We almost won, we almost won.
Had the streak continued, we would have been in first place, but that’s all right, the guys are still great, and it’s like I was telling my bro Jeff Kent before the game, we’re one big family around here when the Dodgers are going good.
Now you’ve probably heard the stories about Kent, the grouchy, nasty son of a policeman, who bites the head off reporters. Yeah, and the Cookie Monster is really a monster.
The big pussycat has fooled players, reporters and fans for years, even scaring away Grady Little on occasion because he’s still new here and hasn’t learned that Kent is struggling to keep a straight face most of the time.
“I don’t talk to him much because he yells at me,” Little said, but then Kent yells, glares and mocks everyone -- baseball’s version of Dr. House.
Deep down, of course, he’s a big pussycat, and in fact when I went on my horrible vacation, Kent hung my picture above his locker, just the kind of thing that most of us do when we can’t be around our loved ones.
It was still hanging there when I returned, and I was so proud of him, because I was wearing an Angels cap in the picture and it looked like Kent had stayed within the lines while using his crayons to color it blue.
“It was a cut and paste job,” he explained, and although he said a friend did it for him -- remember, we’re supposed to think he has none -- I could just picture Kent sitting at his dining room table, scissors in hand -- fighting off the inclination to cut someone’s head off, before going to work with his glue stick.
THE OTHER night Kent hit a home run and then asked for my autograph. Between you and me, I don’t know what took him so long. Shy, I guess.
“I bought this so you’d sign it,” he said, pulling out a Los Angeles Magazine, which included other Times sportswriters trashing Page 2, one of them, who writes about hockey and would have to be considered an expert on such things, calling it a “waste of a space.”
Kent had a big grin on his face when he read the “waste of space” comment, and mentioned it several times before insisting I sign his copy of the magazine, or else.

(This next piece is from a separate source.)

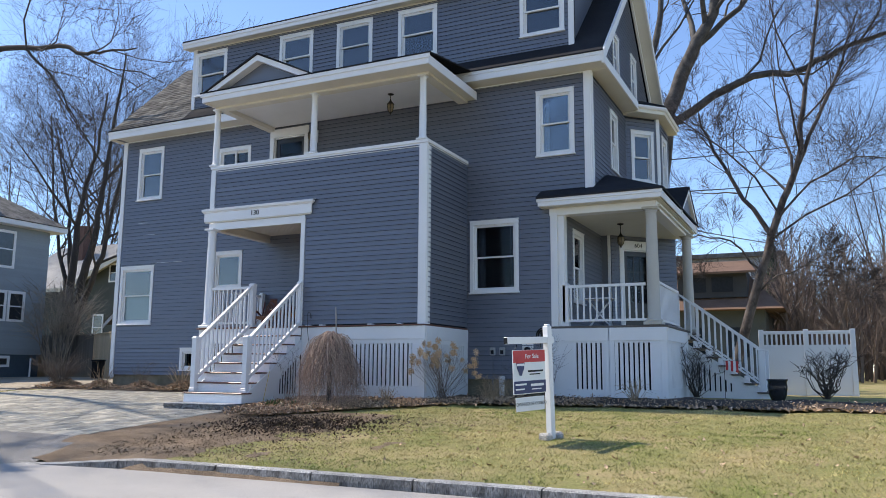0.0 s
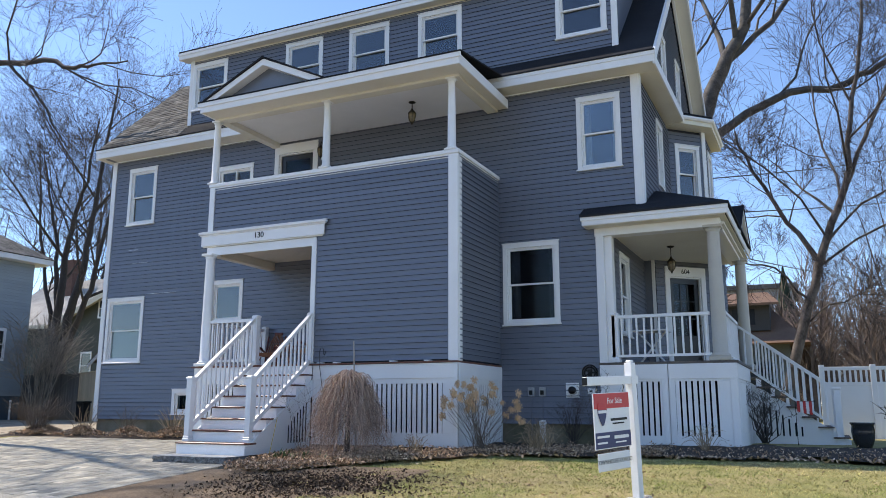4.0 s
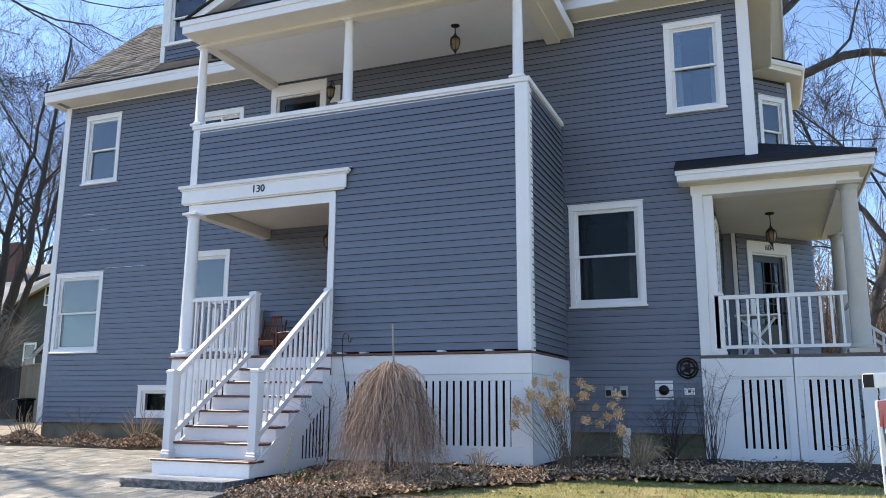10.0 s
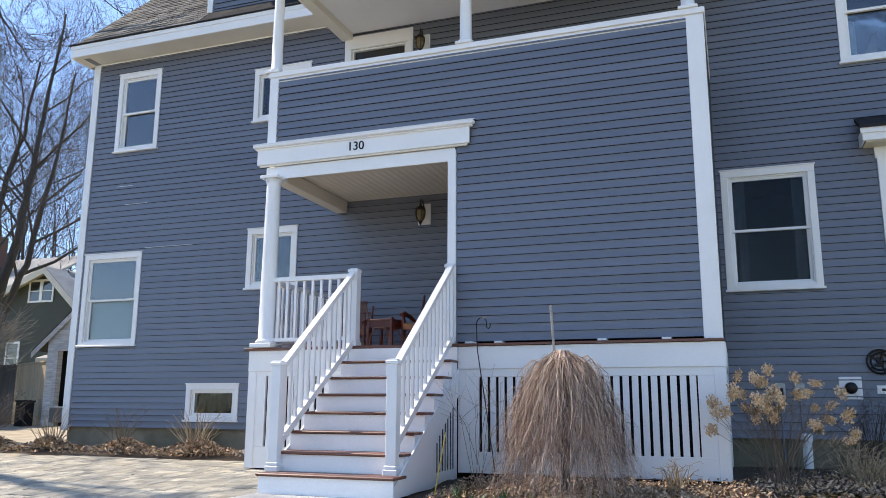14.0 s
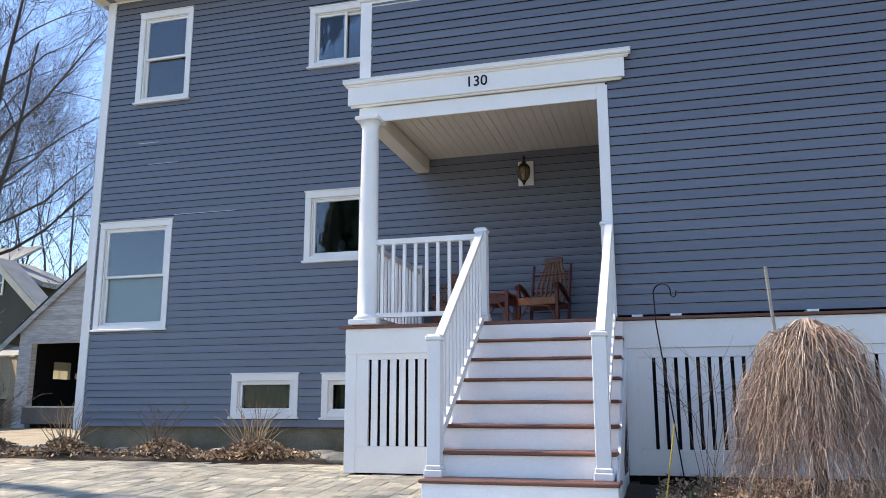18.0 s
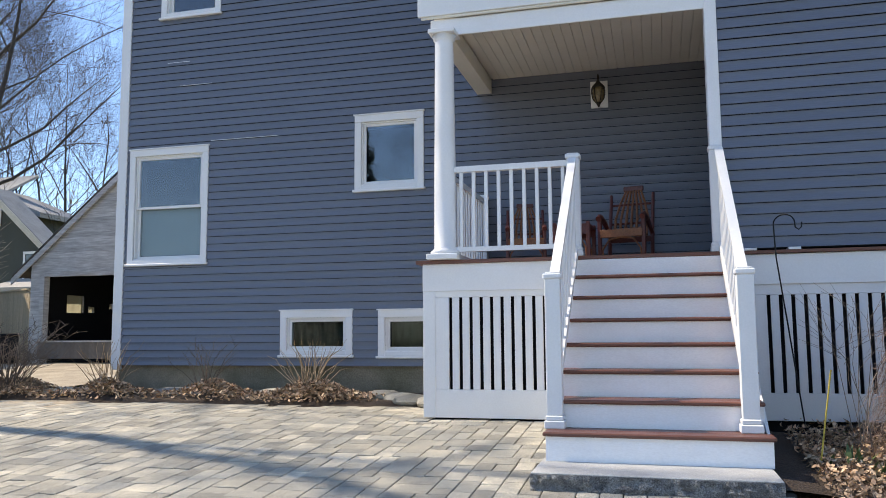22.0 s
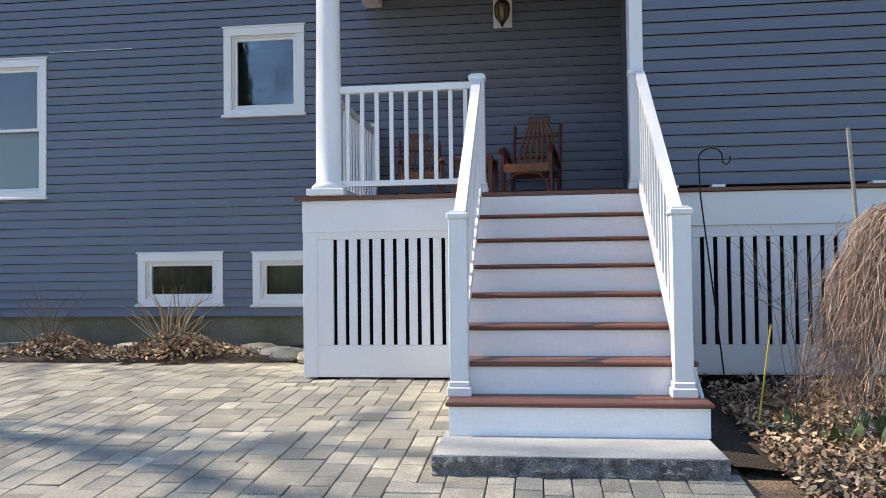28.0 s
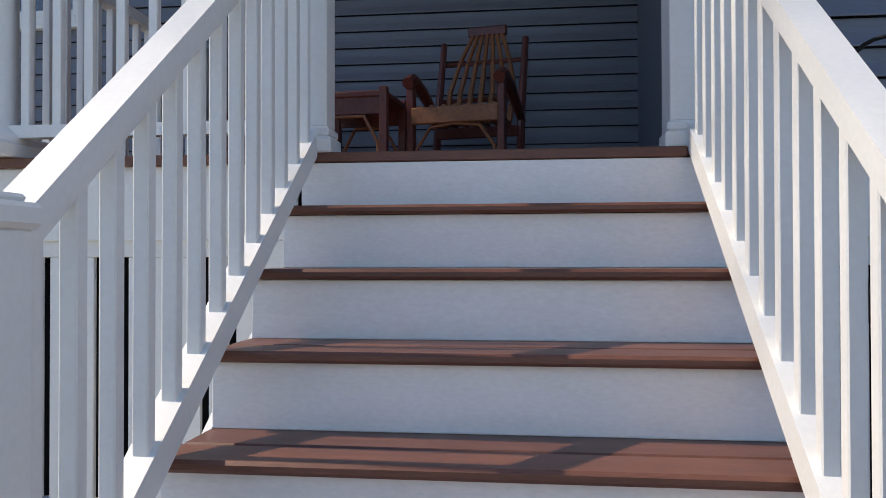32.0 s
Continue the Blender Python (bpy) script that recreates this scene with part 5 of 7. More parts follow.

The way brothers sometimes tease each other.
“I’m not going to talk to you again until you do,” he said, throwing me into a panic when I thought of the alternative -- talking to Kenny Lofton again.
I refused to sign, though, until I got his autograph, but then wondered what I was going to do with it. We’re almost family, and I wouldn’t know what to do with my daughter’s autograph, although she has no problem cashing the ones I give her.
WHEN I suggested letting other fans like me bid for his autograph, the money raised going to Mattel Children’s Hospital at UCLA, he was all for it.
And the Dodgers were so happy to learn someone might want the autograph of one of their Old Timers, they offered to include two tickets to the team’s first playoff game at home this season.
Because Kent paid for the magazine, I had to buy a $175 Kent jersey. He signed his name and number on it before Wednesday’s game, and said, “I added ‘NL MVP 2000' because that’s something you’ll never be.”
I thought about punching him in the arm, because he’s such a kidder like that, but thought again.
SO HERE’S the deal, if you want my bro’s autograph on a $175 Dodger jersey along with two tickets to a Dodgers playoff game, all for the benefit of the pediatric cancer ward at Mattel, e-mail your offer before the end of Saturday’s Giants-Dodgers game. If the bidding is brisk, we might extend that to the conclusion of Sunday’s game. Whatever benefits the children’s hospital.
By the way, I noticed Eva Longoria was at Wednesday’s game, and who knows, you might be wearing Kent’s jersey and find yourself sitting next to her at the Dodgers’ first playoff game.
And from what I understand, she likes hanging around with guys who wear jerseys.
THE DODGERS are the big story in town, but I thought I’d check out the Sparks, trying to do so every three years or so.
I called the Sparks, was told to park in Lot C on Cherry Avenue and arrived to pay $15 for an afternoon game. It’s a considerable walk to Staples, so I cut through the Convention Center garage, which is adjacent to Staples, and learned you can park there for $10.
The Anschutz lot is farther away, more crowded and costs $5 more.
An Anschutz Empire spokesman said “it was an oversight,” and said in the future Lot C and the Convention Center parking will be the same price. I guess that’s the last time we’ll see $10 parking for a basketball game.
Once inside, I thought I’d chat with Lisa Leslie before the game because I’ve never heard of anyone else who plays for the Sparks. I put in a request, and a Sparks official said Leslie would speak to me after returning from chapel.
I think some players probably should pray before we meet, but I didn’t think Leslie had any reason.
I waited, and then was told to talk to her on the court. That was just before I was told she wouldn’t talk until after the game.
I figured I could wait the three years before my next visit to hear what she had to say, and left.
After all, I had a long walk to my car and a meaningful Dodgers game to attend.